Ils m’ont accueilli dans le ventre de la terre comme un héros. J’avais marché sous la lune claire, étreignant Mademba, sans voir qu’un long ruban de son intestin avait échappé au nœud de ma chemise serré autour de sa taille. Quand ils ont vu le désastre humain que je portais dans mes bras, ils ont dit que j’étais courageux et fort. Ils ont dit qu’ils n’auraient pas pu. Que peut-être ils auraient abandonné Mademba Diop aux rats, qu’ils n’auraient pas osé saintement rassembler ses entrailles dans le vase sacré de son corps. Ils ont dit qu’ils ne l’auraient pas porté sur une si longue distance sous un clair de lune aussi éclatant au vu et au su des ennemis. Ils ont dit que je méritais une médaille, que je serais croix de guerre, que ma famille serait fière de moi, que Mademba qui me regardait du ciel serait fier de moi.
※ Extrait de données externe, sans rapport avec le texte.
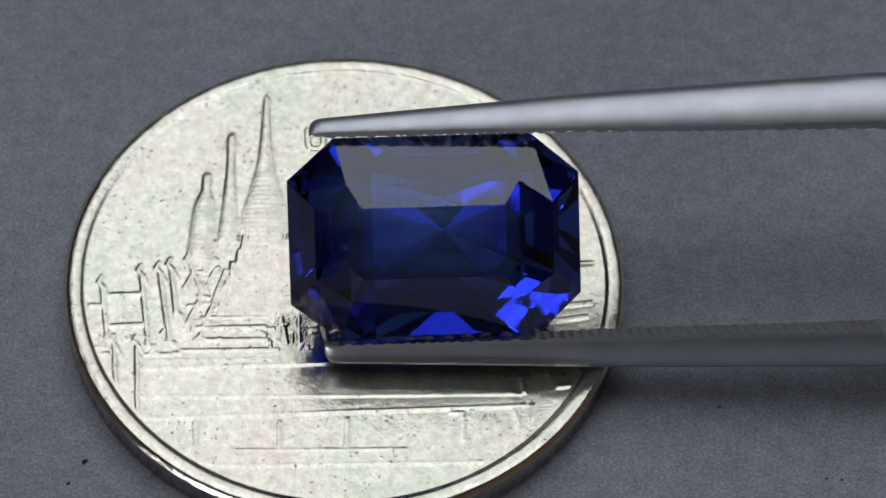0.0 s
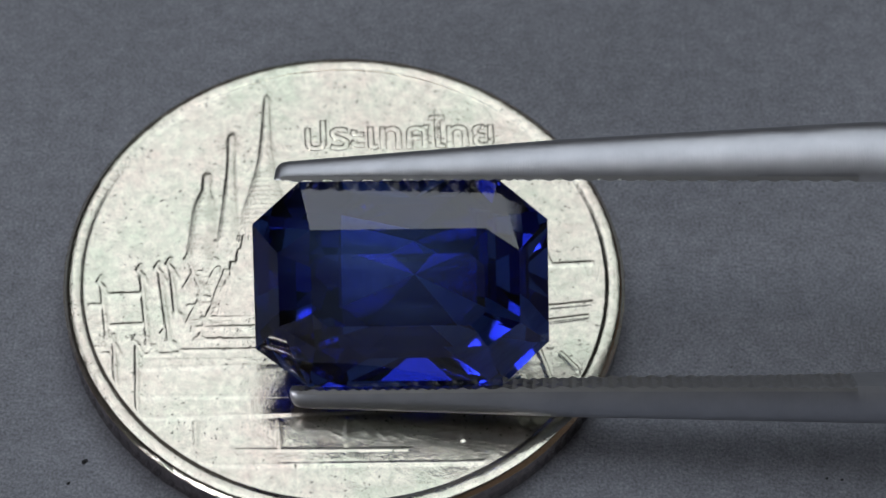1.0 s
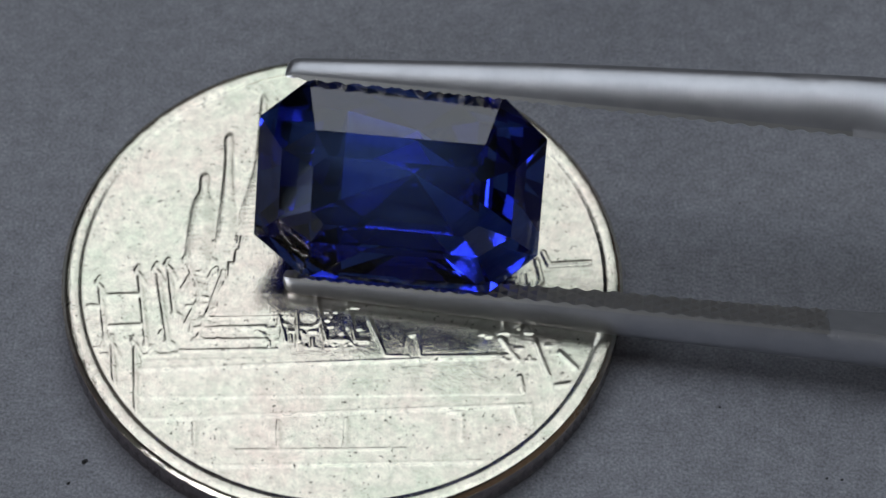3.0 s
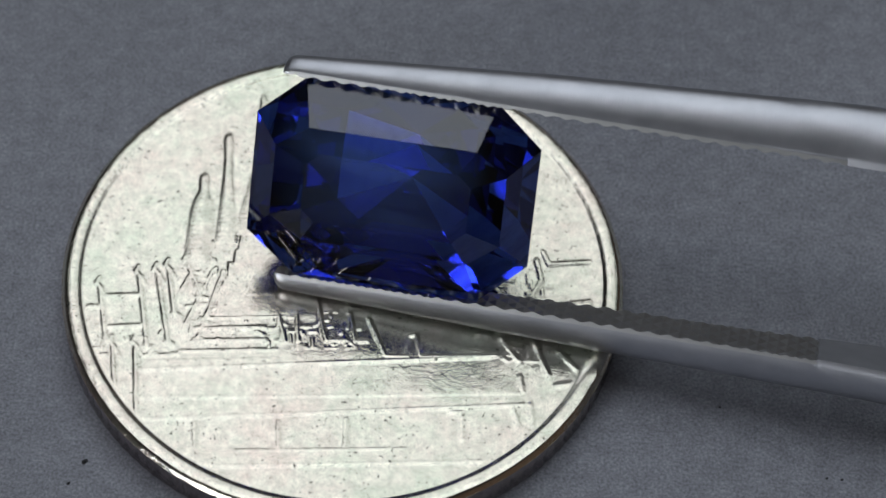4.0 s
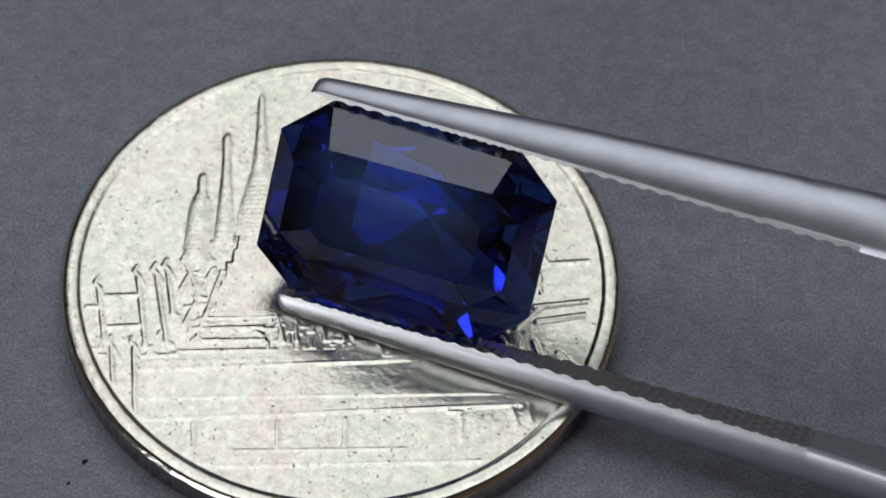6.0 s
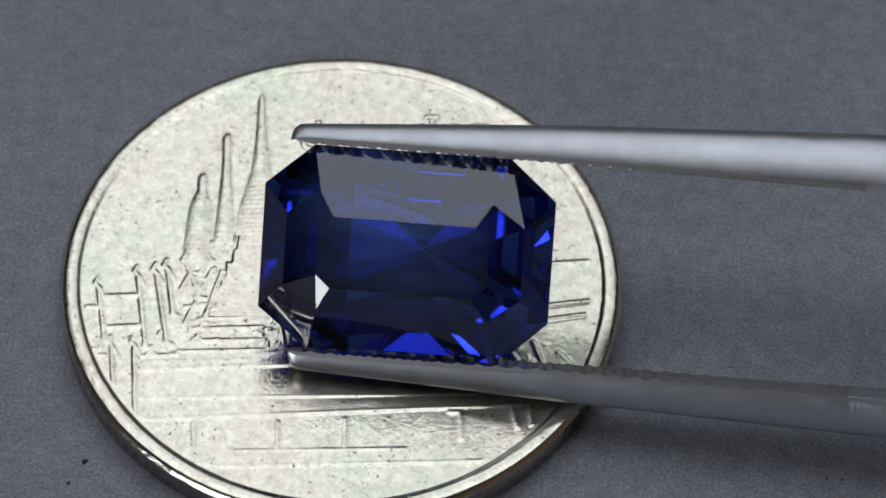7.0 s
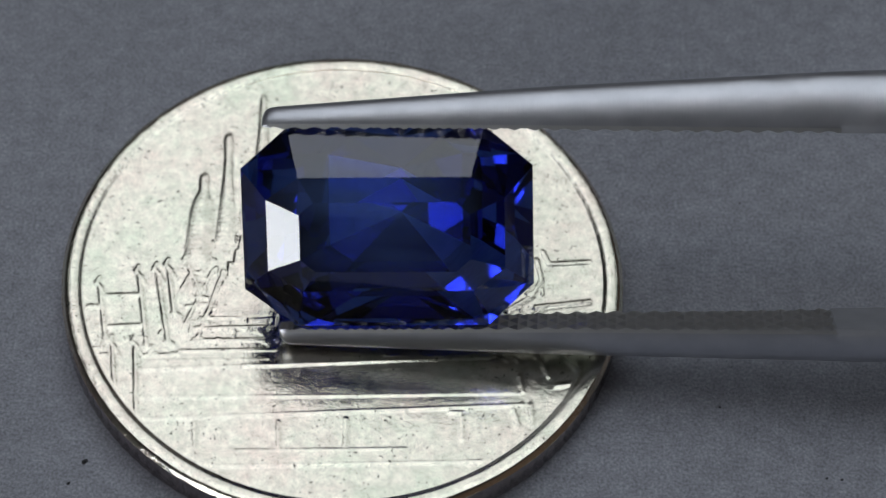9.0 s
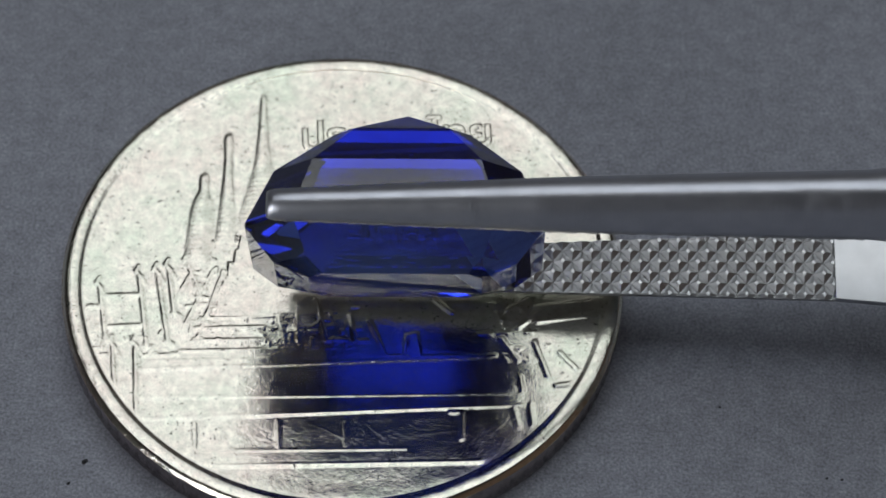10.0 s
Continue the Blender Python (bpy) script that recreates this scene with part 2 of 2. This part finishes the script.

Même Mangin notre général serait fier de moi. Et alors j’ai pensé que la médaille m’était égal, mais que personne ne le saurait. Personne ne saurait non plus que Mademba m’avait supplié trois fois de l’achever, que j’étais resté sourd à ses trois supplications, que j’avais été inhumain par obéissance aux voix du devoir. Mais j’étais devenu libre de ne plus les écouter, de ne plus obéir à ces voix qui commandent de ne pas être humain quand il le faudrait.

Bien sûr il y aura toujours à redire, que la répétition a du bon mais quelle occupe aussi l’espace, que se jouer des redites est un procédé bien connu, qui accapare mais peut agacer, que l’on a compris l’idée, qu’au bout de quelques pages tout est là, tout est dit, que la fin laisse à désirer, va boucler une histoire pareille toi, qu’il y a une période noire et une période blanche, que le gris a bien du mal à trouver sa place, à jouer le liant, bien sûr on pourrait dire tout ça. Et puis on pourrait aussi le lire, ce Frère d’âme, se rendre compte que s’en déscotcher est une gageure, qu’il y a une voix, une nouvelle, une que l’on n’avait pas vraiment entendue, qu’il existe une littérature qui ne demande qu’à émerger, qu’à être écoutée, parce que ce Frère d’âme, c’est aussi l’Afrique, que David Diop a été élevé au Sénégal, et qu’un territoire entier a des histoires à nous transmettre, des mots à inventer, des phrases qui mêleraient l’ici et le là-bas, et que les prochains grands livres – et là c’est moi qui en mets ma main à couper – nous parviendront d’au-delà des mers.